Mogadishu,(AFP)4th October 2002,
At least 20 people were killed and dozens wounded when rival militias fought for control of Somalia's south-central town of Baidoa on Thursday, a spokesman for one of the factions said on Thursday. "We lost five and killed 15 rival gunmen in the fighting that gave us the opportunity to capture Baidoa," a spokesman for one of the warring Rahanwein Resistance Army (RRA) faction, Sharif Hussein Robbow, told AFP by telephone.
Militiamen loyal to two warlords, Sheikh Aden Mohamed Madobe and Mohamed Ibrahim Habsade, said they seized the town from the control of an other RRA leader, Hassan Mohamed Nur Shatigudud, rly on Thursday. Shatigudud's supporters admitted that they had made a "tactical withdrawal" from Baidoa and that they were preparing for a counter-offensive. Robow said among the killed included Shatigudud's top military commander Mohamed Aden Iskow.
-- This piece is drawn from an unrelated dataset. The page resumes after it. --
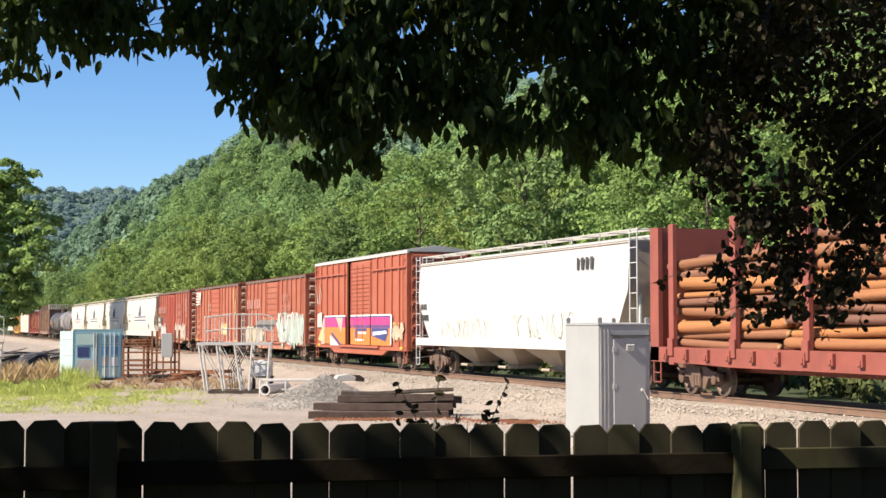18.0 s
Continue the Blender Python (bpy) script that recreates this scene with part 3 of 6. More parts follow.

"Baidoa is in full control of two RRA deputies, Madobe and Mohamed Ibrahim Habsade. Please don't panic, there will be no violence," said an announcement made in the town early Thursday over a loudspeaker mounted on an armed vehicle. But the claim could not be independently verified, as earlier reports had said only six people were killed in the clashes. Fighting within the RRA started with an internal power struggle between Shatigudud and his two deputies, who later allied themselves to the Mogadishu-based Transitional National Government (TNG).
The latter grouped their militia in nearby districts before launching the Thursday raid. Shatigudud has controlled Baidoa since August 1 when he expelled forces of his two deputies, during fighting that claimed 94 lives and left some 170 people wounded. Shatigudud and his two former deputies had been at loggerheads since March over the new, unilaterally declared independent South-West State of Somalia (SWS). Shatigudud was appointed its first president, but refused to relinquish the RRA command.
Civilians fled Baidoa on Thursday and some residents reached by telephone from Mogadishu reported seeing armed gangs looting property in the town. Somalia last had a nationally recognised government in 1991 when the regime of dictator Mohammed Siad Barre collapsed. Since then, the Horn of Africa nation has been driven by clan warfare, despite the setting up of a transitional government in 2000 after lengthy inter-clan talks in neighbouring Djibouti.